• Data segment:
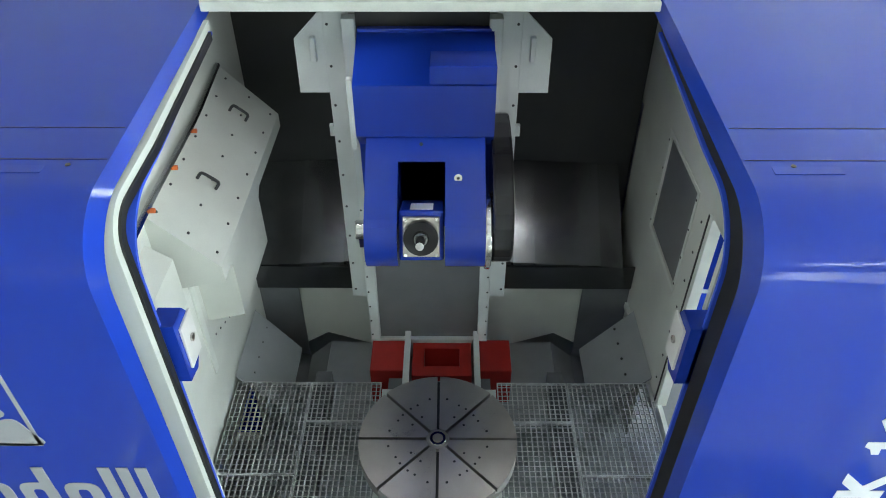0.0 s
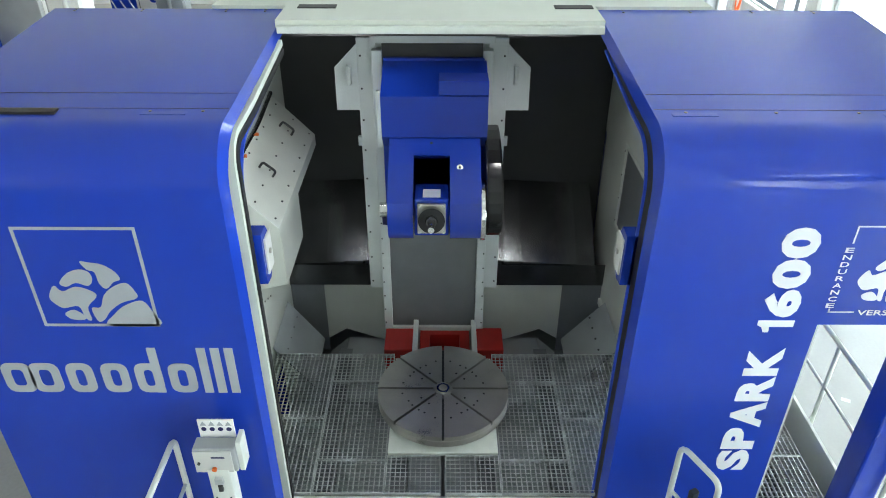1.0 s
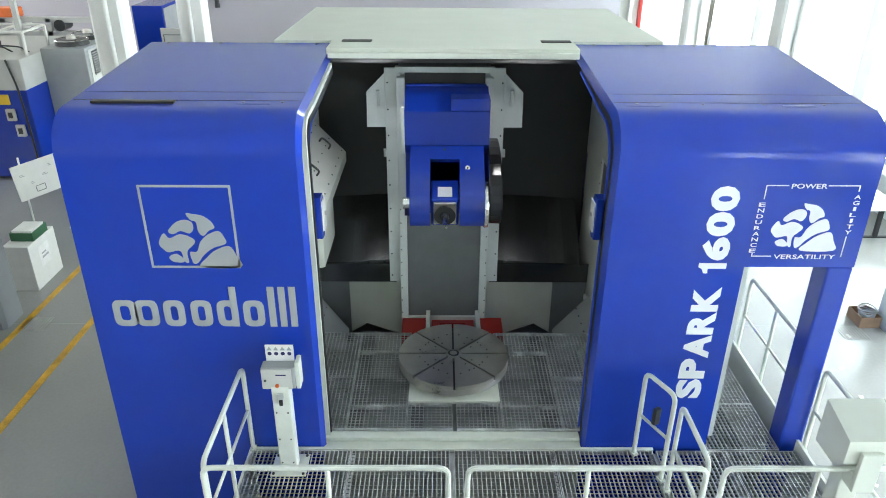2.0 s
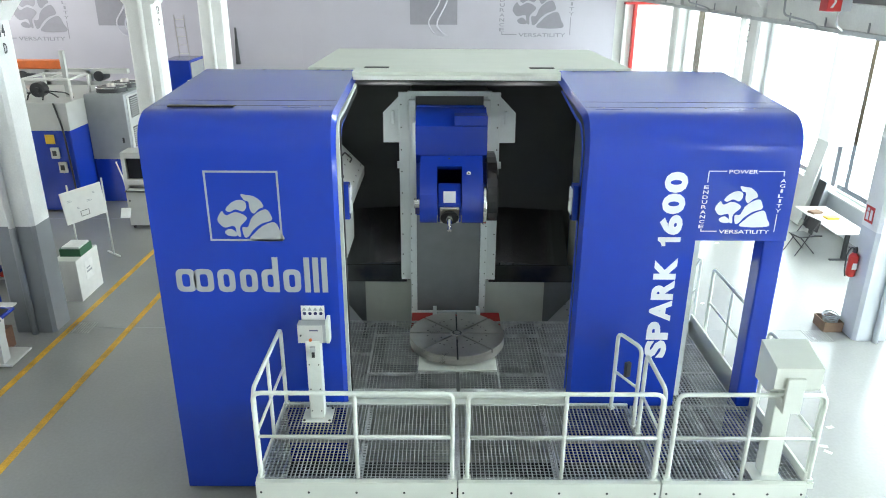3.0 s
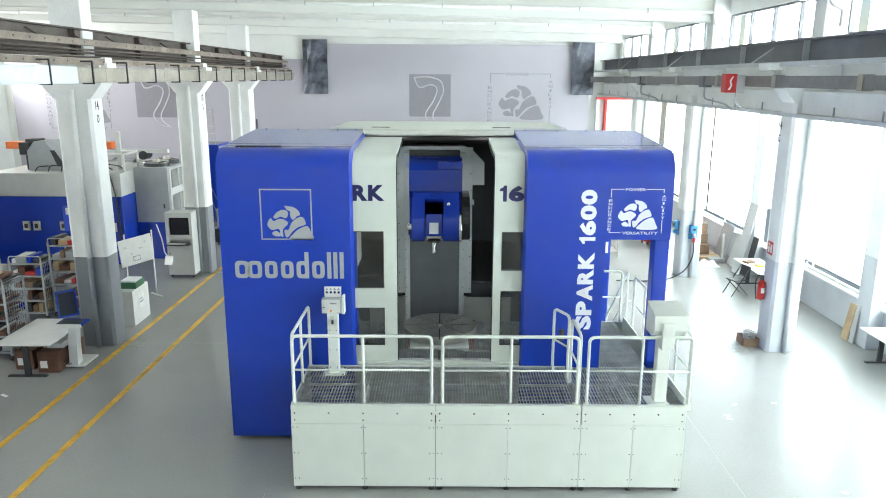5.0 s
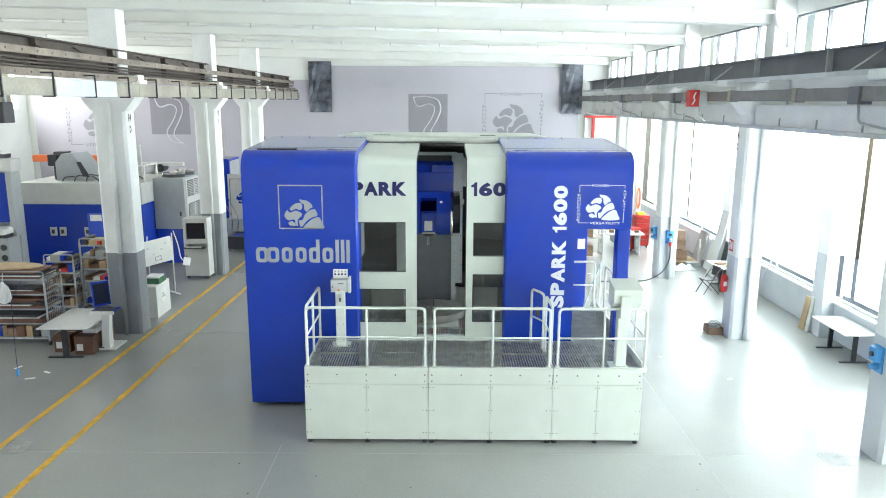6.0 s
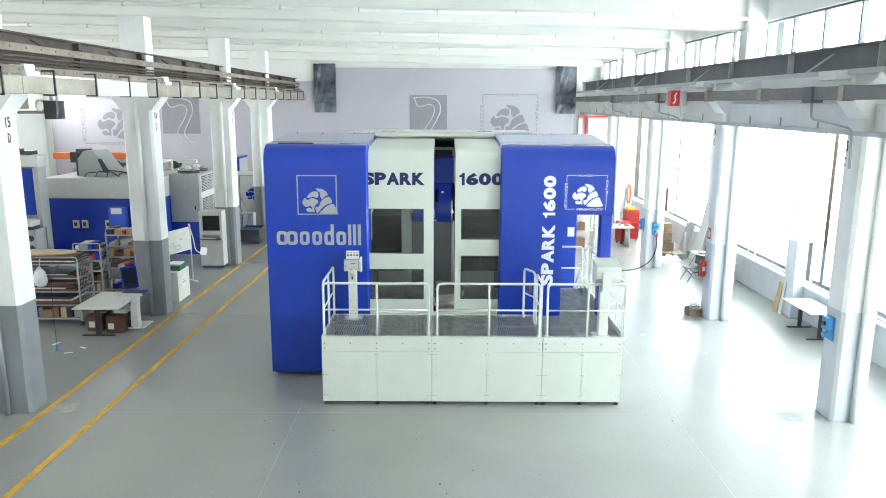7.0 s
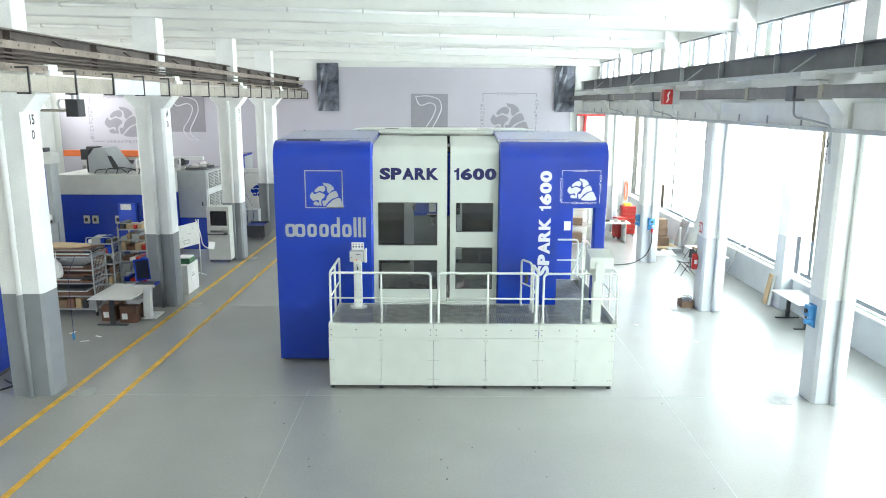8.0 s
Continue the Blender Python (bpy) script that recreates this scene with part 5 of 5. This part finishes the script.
socket_station(7.466, -1.85, 1.5, "blue industrial socket box on a column", -90)
s = socket_station(7.82, 10.615, 1.22, "pale blue switch box with red plug and cable on a column", 0)
part("plug", disc(bmesh.new(), (0.0, -0.17, -0.06), 0.045, 0.14, 14), SIGNRED, s, "red plug")
part("plug_cable", tube(bmesh.new(), rounded([(0, -0.17, -0.06), (0.02, -0.2, -0.5), (-0.2, -0.25, -0.95), (-0.7, -0.35, -1.2), (-1.6, -0.6, -1.2), (-2.4, -0.5, -1.2)], 0.25), 0.02, 8), PLASTIC, s)
socket_station(7.466, 10.95, 1.3, "blue industrial socket box on a column side", -90)


def trestle_table(x, y, w, d, label, rz=0):
    t = thing("work_table", x, y, 0, label, "table", rz)
    part("tabletop", boxes((0, w, 0, d, 0.715, 0.745), bevel=0.005), LAMINATE, t)
    for v in (0.2, d - 0.26):
        part("leg", boxes((w / 2 - 0.05, w / 2 + 0.05, v, v + 0.05, 0.035, 0.715)), PLASTIC, t)
        part("foot", boxes((0.08, w - 0.08, v - 0.01, v + 0.06, 0, 0.035), bevel=0.006), PLASTIC, t)
    return t


trestle_table(8.95, 8.0, 0.8, 2.1, "white-topped work table with dark legs and papers")
trestle_table(9.3, 2.35, 0.8, 1.5, "white-topped work table with dark legs by the windows")
for x, y, a, m in ((9.1, 9.4, 20, CARD), (9.3, 8.6, -15, PAPER), (9.2, 8.2, 40, PAPER), (9.25, 9.0, 5, YELLOWPLASTIC)):
    b = thing("document_folder", x, y, 0.746, "flat folder lying on the work table", "folder", a, "papers on the table")
    part("cover", boxes((0, 0.3, 0, 0.22, 0, 0.02 if m is PAPER else 0.05), bevel=0.003), m, b)
t = thing("folding_chair", 8.55, 8.75, 0, "dark folding chair beside the work table", "chair", 15)
part("seat", boxes((-0.22, 0.2, -0.2, 0.2, 0.44, 0.47), bevel=0.01), PLASTIC, t)
part("backrest", moved(boxes((-0.012, 0.012, -0.2, 0.2, 0.0, 0.3), bevel=0.006), pose(0.24, 0, 0.55, 0, 10, 0)), PLASTIC, t)
for y in (-0.2, 0.2):
    part("leg", tube(bmesh.new(), [(-0.28, y, 0), (0.28, y, 0.85)], 0.013, 6), PLASTIC, t)
    part("leg", tube(bmesh.new(), [(0.28, y * 0.95, 0), (-0.2, y * 0.95, 0.46)], 0.013, 6), PLASTIC, t)


def leaning(name, x, y, w, h, mat, label, lean=14, rz=-90, thick=0.03):
    t = thing(name, x, y, 0, label, "board", rz, "leaning boards")
    part("board", moved(boxes((0, w, -thick, 0, 0, h), bevel=0.004), pose(0, 0, 0.01, -lean, 0, 0)), mat, t)
    return t


leaning("leaning_board", 9.62, 13.4, 0.9, 1.25, GREYMETAL, "grey board leaning on the parapet wall")
leaning("leaning_board", 9.68, 12.3, 1.0, 1.1, PALEGREY, "pale grey board leaning on the parapet wall")
leaning("leaning_board", 9.45, 11.3, 0.6, 2.3, PALEGREY, "tall pale panel leaning on a wall post", 10)
leaning("leaning_board", 9.6, 10.75, 0.35, 1.3, PLASTIC, "narrow dark panel leaning on the parapet wall", 10)
leaning("leaning_board", 9.72, 5.2, 0.26, 0.9, WOOD, "narrow pale wooden board leaning by a window post", 9)
leaning("leaning_board", 9.75, 4.9, 0.14, 0.95, PALEGREY, "narrow pale board leaning by a window post", 6)
t = thing("pole", 9.3, 7.3, 0, "thin metal pole leaning on the window sill", "pole")
part("rod", tube(bmesh.new(), [(0, 0, 0.0), (0.83, 0.1, 2.2)], 0.015, 6), STEEL, t)
t = thing("trolley_stand", 9.1, 12.3, 0, "small pale roller stand on the floor", "stand")
part("base", boxes((0, 0.5, 0, 0.35, 0.02, 0.16), bevel=0.01), GREYMETAL, t)
part("mast", boxes((0.4, 0.46, 0.1, 0.2, 0.16, 1.0)), PALEGREY, t)
for i, (x, y, z, w) in enumerate(((8.6, 13.0, 0.15, 0.7), (8.65, 13.05, 0.52, 0.6), (8.75, 13.1, 0.86, 0.5))):
    b = thing("cardboard_box", x, y, z, "brown cardboard box stacked on a pallet", "box", 5 * i, "stacked boxes")
    part("carton", boxes((0, w, 0, 0.5, 0, 0.34), bevel=0.006), CARD, b)
    part("tape", boxes((0, w, 0.22, 0.28, 0.34, 0.342)), WOOD, b)
t = thing("pallet", 8.5, 12.6, 0, "wooden pallet with white plastic sheet", "pallet")
for k in range(5):
    part("slat", boxes((0, 1.1, 0.22 * k, 0.22 * k + 0.14, 0.12, 0.145)), WOOD, t)
for x in (0, 0.5, 1.0):
    part("bearer", boxes((x, x + 0.1, 0, 1.02, 0, 0.12)), WOOD, t)
t = thing("plastic_wrap", 8.3, 11.75, 0.0, "crumpled white plastic wrap on the floor", "plastic sheet")
bm = bmesh.new()
rnd = random.Random(4)
pts = [[bm.verts.new((0.12 * i, 0.12 * j, 0.02 + (rnd.random() * 0.16 if 0 < i < 8 and 0 < j < 6 else 0))) for j in range(7)] for i in range(9)]
for i in range(8):
    for j in range(6):
        bm.faces.new((pts[i][j], pts[i + 1][j], pts[i + 1][j + 1], pts[i][j + 1]))
geo = bmesh.ops.extrude_face_region(bm, geom=list(bm.faces))
for v in geo["geom"]:
    if isinstance(v, bmesh.types.BMVert):
        v.co.z -= 0.02
part("sheet", bm, PAPER, t)


def tool_cabinet(x, y, w, h, label, rz=0):
    t = thing("tool_cabinet", x, y, 0, label, "cabinet", rz, "red tool cabinets")
    part("body", boxes((0, w, 0, 0.5, 0.1, h), bevel=0.012), RED, t)
    for k in range(5):
        z = 0.16 + (h - 0.24) * k / 5
        d = part("drawer", boxes((0.03, w - 0.03, -0.02, -0.001, z, z + (h - 0.3) / 5), bevel=0.004), RED, t)
        part("handle", boxes((0.06, w - 0.06, -0.04, -0.02, z + (h - 0.3) / 5 - 0.03, z + (h - 0.3) / 5 - 0.01)), CHROME, d)
    for u in (0.06, w - 0.06):
        part("castor", disc(bmesh.new(), (u - 0.02, 0.1, 0.05), 0.05, 0.04, 12, "x"), PLASTIC, t)
        part("castor", disc(bmesh.new(), (u - 0.02, 0.42, 0.05), 0.05, 0.04, 12, "x"), PLASTIC, t)
    return t


tool_cabinet(8.05, 15.8, 0.6, 1.35, "tall red tool cabinet with yellow case on top")
tool_cabinet(7.72, 15.0, 0.42, 0.95, "red tool trolley with drawers", 20)
t = thing("tool_case", 8.15, 15.9, 1.35, "yellow tool case on the red cabinet", "case")
part("case", boxes((0, 0.32, 0, 0.3, 0, 0.12), bevel=0.02), YELLOWPLASTIC, t)
t = thing("steel_bench", 6.3, 14.3, 0, "pale bench with perforated steel end frames", "bench")
part("top", boxes((0, 1.75, 0, 0.8, 0.8, 0.86), bevel=0.006), LAMINATE, t)
for x in (0.1, 1.55):
    bm = cutout_panel(bmesh.new(), [0, 0.1, 0.22, 0.34, 0.46, 0.58, 0.7], [0, 0.12, 0.25, 0.38, 0.5, 0.62, 0.8], lambda u, v: 0.12 < v < 0.62 and (0.1 < u < 0.22 or 0.34 < u < 0.46 or 0.58 < u < 0.6) and not 0.25 < v < 0.38, x, x + 0.05, lambda u, v, w: (w, u + 0.05, v))
    part("end_frame", bm, PALEGREY, t)
for k in range(5):
    b = thing("bench_part", 6.4 + 0.33 * k, 14.5 + 0.05 * (k % 3), 0.86, "small metal part lying on the bench", "machine part", group="parts on the bench")
    part("block", boxes((0, 0.18, 0, 0.15, 0, 0.08 + 0.05 * (k % 2)), bevel=0.01), (STEEL, CARD, PLASTIC)[k % 3], b)
t = thing("storage_trolley", 5.2, 13.0, 0, "steel frame trolley loaded with cardboard boxes", "trolley")
for x in (0, 0.9):
    for y in (0, 0.7):
        part("post", boxes((x, x + 0.05, y, y + 0.05, 0.05, 1.7)), STEEL, t)
for z in (0.2, 0.9, 1.6):
    part("shelf", boxes((0, 0.95, 0, 0.75, z, z + 0.03)), STEEL, t)
for x, y, z, w, h in ((5.3, 13.1, 0.231, 0.5, 0.4), (5.35, 13.2, 0.931, 0.45, 0.3)):
    b = thing("cardboard_box", x, y, z, "brown cardboard box on a frame trolley", "box", group="boxes on the trolley")
    part("carton", boxes((0, w, 0, 0.45, 0, h), bevel=0.006), CARD, b)
t = thing("cable_hanger", 8.35, 17.0, 0, "orange cable coils hung on a pale post", "cable")
part("post", boxes((0.1, 0.35, 0.5, 0.7, 0, 2.9)), PALEGREY, t)
for k in range(3):
    r = 0.085 + 0.012 * k
    part("cable_turn", tube(bmesh.new(), [(0.22 + r * 0.7 * math.cos(a * math.pi / 8), 0.46 - 0.02 * k, 1.85 + r * 4.2 * math.sin(a * math.pi / 8)) for a in range(17)], 0.016, 6), ORANGE, t)

DRAIN = material("stained_drain_iron", (0.35, 0.345, 0.33), 0.35, 0.0, grain=0.2, scale=6)
# floor drains beside the columns, and small marks on the floor
for i, (x, y) in enumerate(((-7.15, -1.75), (-7.1, 4.6), (6.85, -2.0), (6.9, 4.4), (-7.1, 11.0))):
    t = tagged(new("floor_drain_%d" % (i + 1)), "worn square metal drain grid in the floor", "drain", kind="structure")
    bm = bmesh.new()
    for k in range(9):
        box(bm, x - 0.22 + 0.05 * k, x - 0.19 + 0.05 * k, y - 0.22, y + 0.22, 0, 0.004)
    part("grid", bm, DRAIN, t)
rnd = random.Random(11)
bm = bmesh.new()
for k in range(26):
    x, y = rnd.uniform(-3.5, 4.5), rnd.uniform(-7.5, -2.2)
    s = rnd.uniform(0.012, 0.03)
    box(bm, x, x + s, y, y + s * 1.4, 0, 0.003)
tagged(link_mesh("floor_specks", bm, PLASTIC), "small dark scraps on the grey floor", "scraps", kind="stuff")
for k in range(14):
    x, y = rnd.uniform(5.0, 6.9), rnd.uniform(-3.0, 12.0)
    s = thing("paper_scrap", x, y, 0.001, "small white paper scrap lying on the floor", "paper", rnd.uniform(0, 180), "paper scraps")
    part("sheet", boxes((0, 0.11, 0, 0.06, 0, 0.003)), PAPER, s)
bm = boxes((-20.5, 7.0, 4.615, 4.623, 0, 0.002), (-20.5, 9.5, -1.905, -1.897, 0, 0.002), (-2.6, -2.592, -13, -1.6, 0, 0.002), (4.6, 4.608, -13, 18, 0, 0.002), (-20.5, 9.5, 10.996, 11.004, 0, 0.002))
structure("floor_joints", bm, GREYMETAL, "thin joints in the poured floor", "floor joint")


# ---- what moves ----
LEFT_EDGE = [(0.0, -1.36), (3.0, -1.36), (3.5, -1.3), (4.0, -1.12), (4.5, -0.92), (5.2, -0.61), (6.0, -0.3), (6.5, -0.18), (7.0, -0.03), (7.5, 0.11), (8.0, 0.23)]
RIGHT_EDGE = [(0.0, 1.45), (2.9, 1.45), (3.5, 1.29), (4.0, 1.15), (4.5, 1.02), (5.2, 0.83), (6.0, 0.64), (6.5, 0.54), (7.0, 0.42), (7.5, 0.34), (8.0, 0.3)]
TILT = [(0.0, 25), (1.0, 7), (1.7, -5), (2.8, -27), (3.5, -41), (4.0, -52), (4.7, -66), (5.6, -83), (6.1, -90), (8.0, -90)]


def motions():
    walk(left_leaf, [(t, pose(x, 0, 0)) for t, x in LEFT_EDGE])
    walk(right_leaf, [(t, pose(x, 0, 0)) for t, x in RIGHT_EDGE])
    walk(spindle, [(t, pose(0, *AXLE, -a, 0, 0)) for t, a in TILT])


motions()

• What the task asks: Pick out and copy every line that contains the word "with".

• Answer for the task:
Continue the Blender Python (bpy) script that recreates this scene with part 5 of 5. This part finishes the script.
s = socket_station(7.82, 10.615, 1.22, "pale blue switch box with red plug and cable on a column", 0)
trestle_table(8.95, 8.0, 0.8, 2.1, "white-topped work table with dark legs and papers")
trestle_table(9.3, 2.35, 0.8, 1.5, "white-topped work table with dark legs by the windows")
t = thing("pallet", 8.5, 12.6, 0, "wooden pallet with white plastic sheet", "pallet")
tool_cabinet(8.05, 15.8, 0.6, 1.35, "tall red tool cabinet with yellow case on top")
tool_cabinet(7.72, 15.0, 0.42, 0.95, "red tool trolley with drawers", 20)
t = thing("steel_bench", 6.3, 14.3, 0, "pale bench with perforated steel end frames", "bench")
t = thing("storage_trolley", 5.2, 13.0, 0, "steel frame trolley loaded with cardboard boxes", "trolley")